►

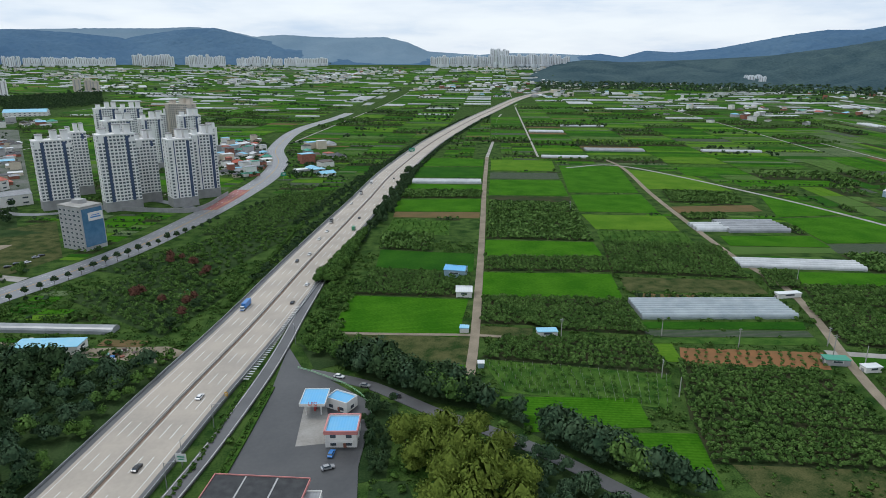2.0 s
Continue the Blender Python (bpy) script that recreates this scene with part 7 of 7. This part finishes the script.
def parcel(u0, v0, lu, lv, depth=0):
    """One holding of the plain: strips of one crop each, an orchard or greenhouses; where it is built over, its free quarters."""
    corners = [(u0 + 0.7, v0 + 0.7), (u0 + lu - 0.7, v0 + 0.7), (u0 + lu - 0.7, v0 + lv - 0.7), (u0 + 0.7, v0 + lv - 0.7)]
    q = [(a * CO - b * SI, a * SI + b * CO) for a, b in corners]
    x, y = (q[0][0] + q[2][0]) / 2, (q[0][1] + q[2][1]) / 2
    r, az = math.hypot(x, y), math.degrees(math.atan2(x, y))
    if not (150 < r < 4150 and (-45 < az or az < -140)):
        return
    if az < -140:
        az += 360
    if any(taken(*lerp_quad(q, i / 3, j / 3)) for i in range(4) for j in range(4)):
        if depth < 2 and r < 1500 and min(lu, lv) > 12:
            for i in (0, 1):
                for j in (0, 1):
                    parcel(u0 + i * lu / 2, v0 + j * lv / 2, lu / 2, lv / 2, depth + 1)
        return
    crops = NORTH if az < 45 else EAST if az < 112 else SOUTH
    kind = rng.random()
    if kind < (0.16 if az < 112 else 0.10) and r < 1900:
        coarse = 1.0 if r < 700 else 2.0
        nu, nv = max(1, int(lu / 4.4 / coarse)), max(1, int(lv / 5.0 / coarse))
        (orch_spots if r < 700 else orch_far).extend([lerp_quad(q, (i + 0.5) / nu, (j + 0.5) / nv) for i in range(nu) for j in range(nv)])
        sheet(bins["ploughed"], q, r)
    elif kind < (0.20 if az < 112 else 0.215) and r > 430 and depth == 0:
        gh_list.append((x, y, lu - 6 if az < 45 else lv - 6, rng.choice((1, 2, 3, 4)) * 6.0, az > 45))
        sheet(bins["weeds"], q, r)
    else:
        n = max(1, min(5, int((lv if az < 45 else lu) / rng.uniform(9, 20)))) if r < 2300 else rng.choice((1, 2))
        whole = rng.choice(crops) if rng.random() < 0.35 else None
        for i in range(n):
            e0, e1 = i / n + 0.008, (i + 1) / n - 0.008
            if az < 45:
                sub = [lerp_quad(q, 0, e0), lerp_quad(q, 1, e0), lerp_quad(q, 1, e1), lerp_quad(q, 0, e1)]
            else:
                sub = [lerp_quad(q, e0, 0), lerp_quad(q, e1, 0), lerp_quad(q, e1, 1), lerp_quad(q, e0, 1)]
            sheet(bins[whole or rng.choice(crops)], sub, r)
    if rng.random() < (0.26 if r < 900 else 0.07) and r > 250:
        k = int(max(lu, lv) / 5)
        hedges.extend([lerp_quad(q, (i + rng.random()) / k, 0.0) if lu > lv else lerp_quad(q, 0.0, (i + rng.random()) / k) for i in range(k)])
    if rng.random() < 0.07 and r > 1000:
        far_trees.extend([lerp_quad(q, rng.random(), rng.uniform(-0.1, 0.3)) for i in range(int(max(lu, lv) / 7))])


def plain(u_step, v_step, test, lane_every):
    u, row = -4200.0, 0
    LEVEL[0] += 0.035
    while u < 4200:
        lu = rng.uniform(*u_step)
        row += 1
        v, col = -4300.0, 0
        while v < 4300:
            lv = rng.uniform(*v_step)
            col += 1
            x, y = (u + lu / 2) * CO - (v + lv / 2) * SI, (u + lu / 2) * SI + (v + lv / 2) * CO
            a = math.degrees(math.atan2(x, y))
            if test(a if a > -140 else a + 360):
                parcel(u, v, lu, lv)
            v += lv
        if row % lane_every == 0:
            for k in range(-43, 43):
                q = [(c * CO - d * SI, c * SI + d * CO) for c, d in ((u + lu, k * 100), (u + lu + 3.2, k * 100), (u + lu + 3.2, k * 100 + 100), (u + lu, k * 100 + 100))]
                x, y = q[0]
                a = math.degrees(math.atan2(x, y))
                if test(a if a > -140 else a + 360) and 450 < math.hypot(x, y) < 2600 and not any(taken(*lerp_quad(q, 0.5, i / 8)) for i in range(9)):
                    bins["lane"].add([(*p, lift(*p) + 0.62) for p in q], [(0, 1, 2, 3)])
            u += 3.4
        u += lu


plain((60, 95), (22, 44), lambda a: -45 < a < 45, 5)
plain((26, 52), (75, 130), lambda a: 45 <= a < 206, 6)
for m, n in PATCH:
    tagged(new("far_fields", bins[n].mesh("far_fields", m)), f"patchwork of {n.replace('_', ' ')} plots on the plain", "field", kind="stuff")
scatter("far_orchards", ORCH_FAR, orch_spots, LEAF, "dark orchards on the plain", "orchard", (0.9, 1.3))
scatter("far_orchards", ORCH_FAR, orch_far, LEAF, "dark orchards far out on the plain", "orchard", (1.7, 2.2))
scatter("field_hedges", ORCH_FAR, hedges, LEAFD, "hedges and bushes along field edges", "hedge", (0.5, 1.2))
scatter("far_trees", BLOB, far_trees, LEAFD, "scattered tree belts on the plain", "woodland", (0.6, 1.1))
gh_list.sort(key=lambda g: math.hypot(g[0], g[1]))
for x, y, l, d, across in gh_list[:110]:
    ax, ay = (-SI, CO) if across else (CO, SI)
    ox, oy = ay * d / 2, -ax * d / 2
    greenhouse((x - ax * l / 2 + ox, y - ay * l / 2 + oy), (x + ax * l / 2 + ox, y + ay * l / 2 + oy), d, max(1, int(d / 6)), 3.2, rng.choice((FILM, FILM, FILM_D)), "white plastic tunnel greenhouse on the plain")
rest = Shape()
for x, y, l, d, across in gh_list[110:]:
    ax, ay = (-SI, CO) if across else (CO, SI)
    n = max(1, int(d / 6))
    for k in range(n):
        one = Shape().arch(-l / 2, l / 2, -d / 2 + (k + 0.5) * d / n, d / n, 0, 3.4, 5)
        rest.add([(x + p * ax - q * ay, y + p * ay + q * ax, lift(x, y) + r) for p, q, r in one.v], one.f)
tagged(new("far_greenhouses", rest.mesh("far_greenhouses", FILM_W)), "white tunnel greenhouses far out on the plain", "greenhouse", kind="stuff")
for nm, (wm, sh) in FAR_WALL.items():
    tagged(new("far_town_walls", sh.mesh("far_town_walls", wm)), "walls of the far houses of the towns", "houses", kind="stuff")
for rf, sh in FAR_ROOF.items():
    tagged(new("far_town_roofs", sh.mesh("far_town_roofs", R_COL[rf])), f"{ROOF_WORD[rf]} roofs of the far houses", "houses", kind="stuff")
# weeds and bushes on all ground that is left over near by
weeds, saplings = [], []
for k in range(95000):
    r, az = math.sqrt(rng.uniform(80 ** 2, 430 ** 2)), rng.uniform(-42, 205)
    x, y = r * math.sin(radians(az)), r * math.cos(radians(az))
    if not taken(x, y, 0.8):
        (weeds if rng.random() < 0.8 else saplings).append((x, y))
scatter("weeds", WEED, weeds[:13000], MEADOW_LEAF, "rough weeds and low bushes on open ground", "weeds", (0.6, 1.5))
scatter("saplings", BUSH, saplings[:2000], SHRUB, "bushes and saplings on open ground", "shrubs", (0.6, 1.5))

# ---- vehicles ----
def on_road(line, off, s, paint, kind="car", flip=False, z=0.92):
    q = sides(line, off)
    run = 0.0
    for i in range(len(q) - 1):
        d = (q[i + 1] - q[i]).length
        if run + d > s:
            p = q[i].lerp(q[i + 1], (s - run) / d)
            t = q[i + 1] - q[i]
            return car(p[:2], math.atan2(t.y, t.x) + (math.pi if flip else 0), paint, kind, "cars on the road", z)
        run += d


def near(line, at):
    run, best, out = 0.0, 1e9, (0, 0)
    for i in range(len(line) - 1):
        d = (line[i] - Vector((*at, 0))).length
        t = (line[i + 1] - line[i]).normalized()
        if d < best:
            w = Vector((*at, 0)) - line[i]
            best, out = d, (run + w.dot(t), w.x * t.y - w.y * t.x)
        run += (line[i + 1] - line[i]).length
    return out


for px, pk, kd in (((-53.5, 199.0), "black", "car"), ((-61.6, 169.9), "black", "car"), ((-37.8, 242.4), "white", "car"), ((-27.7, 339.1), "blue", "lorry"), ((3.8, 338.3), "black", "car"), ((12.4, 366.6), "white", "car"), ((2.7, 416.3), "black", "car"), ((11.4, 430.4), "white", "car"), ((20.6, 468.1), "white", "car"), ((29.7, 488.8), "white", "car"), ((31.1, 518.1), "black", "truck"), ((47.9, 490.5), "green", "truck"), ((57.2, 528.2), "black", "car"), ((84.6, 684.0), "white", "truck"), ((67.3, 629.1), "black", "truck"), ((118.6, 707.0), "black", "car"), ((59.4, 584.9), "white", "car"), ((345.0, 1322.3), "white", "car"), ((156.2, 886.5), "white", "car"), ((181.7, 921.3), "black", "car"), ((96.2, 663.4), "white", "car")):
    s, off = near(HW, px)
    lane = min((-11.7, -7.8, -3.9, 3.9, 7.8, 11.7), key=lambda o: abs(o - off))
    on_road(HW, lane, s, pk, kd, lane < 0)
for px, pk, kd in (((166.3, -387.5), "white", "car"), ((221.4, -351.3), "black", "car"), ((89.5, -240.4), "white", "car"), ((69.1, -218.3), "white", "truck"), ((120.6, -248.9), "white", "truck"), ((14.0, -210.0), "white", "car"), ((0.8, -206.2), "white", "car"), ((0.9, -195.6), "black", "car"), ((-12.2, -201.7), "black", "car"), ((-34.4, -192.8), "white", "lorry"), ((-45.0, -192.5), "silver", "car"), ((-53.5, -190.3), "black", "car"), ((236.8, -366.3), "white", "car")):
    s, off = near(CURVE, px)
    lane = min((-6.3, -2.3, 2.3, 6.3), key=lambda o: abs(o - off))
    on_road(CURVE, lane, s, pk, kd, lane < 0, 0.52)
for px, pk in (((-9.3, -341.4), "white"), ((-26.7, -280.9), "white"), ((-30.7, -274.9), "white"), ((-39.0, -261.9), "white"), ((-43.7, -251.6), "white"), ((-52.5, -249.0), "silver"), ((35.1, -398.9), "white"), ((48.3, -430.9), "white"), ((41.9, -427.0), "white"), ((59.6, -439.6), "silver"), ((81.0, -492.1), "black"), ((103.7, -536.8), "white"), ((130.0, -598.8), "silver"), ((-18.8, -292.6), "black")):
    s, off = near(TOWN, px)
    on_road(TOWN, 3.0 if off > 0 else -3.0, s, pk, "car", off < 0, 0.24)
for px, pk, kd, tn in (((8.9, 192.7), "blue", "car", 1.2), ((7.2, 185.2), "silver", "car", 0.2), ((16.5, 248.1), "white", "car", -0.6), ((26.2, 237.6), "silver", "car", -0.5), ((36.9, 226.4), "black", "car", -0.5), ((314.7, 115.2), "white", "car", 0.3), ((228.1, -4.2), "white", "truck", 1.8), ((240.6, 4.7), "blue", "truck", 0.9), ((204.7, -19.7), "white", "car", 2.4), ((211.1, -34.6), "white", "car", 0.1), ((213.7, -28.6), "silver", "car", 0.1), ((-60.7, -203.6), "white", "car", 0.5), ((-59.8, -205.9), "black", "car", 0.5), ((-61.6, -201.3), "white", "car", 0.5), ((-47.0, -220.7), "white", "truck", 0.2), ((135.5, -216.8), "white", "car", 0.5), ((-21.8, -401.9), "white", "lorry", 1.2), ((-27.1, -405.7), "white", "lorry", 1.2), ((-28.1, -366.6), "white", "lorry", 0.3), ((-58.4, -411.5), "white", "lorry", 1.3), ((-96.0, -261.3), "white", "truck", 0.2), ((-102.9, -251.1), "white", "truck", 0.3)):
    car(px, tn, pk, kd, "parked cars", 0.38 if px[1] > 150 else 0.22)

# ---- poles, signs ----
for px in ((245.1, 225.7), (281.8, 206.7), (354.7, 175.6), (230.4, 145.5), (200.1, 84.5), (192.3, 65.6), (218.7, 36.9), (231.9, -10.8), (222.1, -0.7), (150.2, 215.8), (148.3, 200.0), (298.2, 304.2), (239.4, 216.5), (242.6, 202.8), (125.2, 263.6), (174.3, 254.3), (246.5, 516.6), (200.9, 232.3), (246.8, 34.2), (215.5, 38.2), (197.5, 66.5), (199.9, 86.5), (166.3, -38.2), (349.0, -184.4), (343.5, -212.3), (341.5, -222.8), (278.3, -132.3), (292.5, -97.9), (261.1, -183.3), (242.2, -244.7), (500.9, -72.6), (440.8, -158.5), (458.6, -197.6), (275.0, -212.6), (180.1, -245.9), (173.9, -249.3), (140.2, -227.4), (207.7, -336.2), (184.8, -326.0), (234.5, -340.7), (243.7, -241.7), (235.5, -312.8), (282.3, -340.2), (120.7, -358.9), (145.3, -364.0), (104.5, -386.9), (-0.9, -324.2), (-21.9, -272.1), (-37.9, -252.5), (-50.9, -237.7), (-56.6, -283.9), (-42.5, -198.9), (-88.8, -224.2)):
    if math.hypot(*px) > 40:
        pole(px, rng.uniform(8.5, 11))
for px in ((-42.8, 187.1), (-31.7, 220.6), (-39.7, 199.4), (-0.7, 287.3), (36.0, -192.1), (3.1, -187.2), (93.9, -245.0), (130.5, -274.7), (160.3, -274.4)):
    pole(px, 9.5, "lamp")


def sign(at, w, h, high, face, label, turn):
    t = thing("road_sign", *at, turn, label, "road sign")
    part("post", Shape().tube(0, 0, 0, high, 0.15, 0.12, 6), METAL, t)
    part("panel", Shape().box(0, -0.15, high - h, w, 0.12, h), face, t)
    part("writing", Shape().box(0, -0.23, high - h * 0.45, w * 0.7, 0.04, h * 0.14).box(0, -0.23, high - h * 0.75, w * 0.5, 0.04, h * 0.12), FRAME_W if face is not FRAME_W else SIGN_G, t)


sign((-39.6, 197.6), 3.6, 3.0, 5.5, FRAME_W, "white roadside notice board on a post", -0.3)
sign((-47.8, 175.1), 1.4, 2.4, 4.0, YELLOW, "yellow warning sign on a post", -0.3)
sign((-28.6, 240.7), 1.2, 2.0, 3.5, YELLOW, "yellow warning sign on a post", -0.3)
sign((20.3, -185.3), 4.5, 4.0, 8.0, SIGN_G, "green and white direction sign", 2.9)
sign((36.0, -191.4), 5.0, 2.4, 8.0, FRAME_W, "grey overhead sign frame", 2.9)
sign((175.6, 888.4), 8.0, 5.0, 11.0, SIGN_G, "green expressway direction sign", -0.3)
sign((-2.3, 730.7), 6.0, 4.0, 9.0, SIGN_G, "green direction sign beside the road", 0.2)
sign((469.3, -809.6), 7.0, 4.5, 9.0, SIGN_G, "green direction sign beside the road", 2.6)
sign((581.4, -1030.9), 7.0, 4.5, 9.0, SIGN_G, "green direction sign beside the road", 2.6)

◄

### GIVEN TASK
Locate all lines in the listing above with the word "that". Copy them.

### ANSWER BELOW
Continue the Blender Python (bpy) script that recreates this scene with part 7 of 7. This part finishes the script.
# weeds and bushes on all ground that is left over near by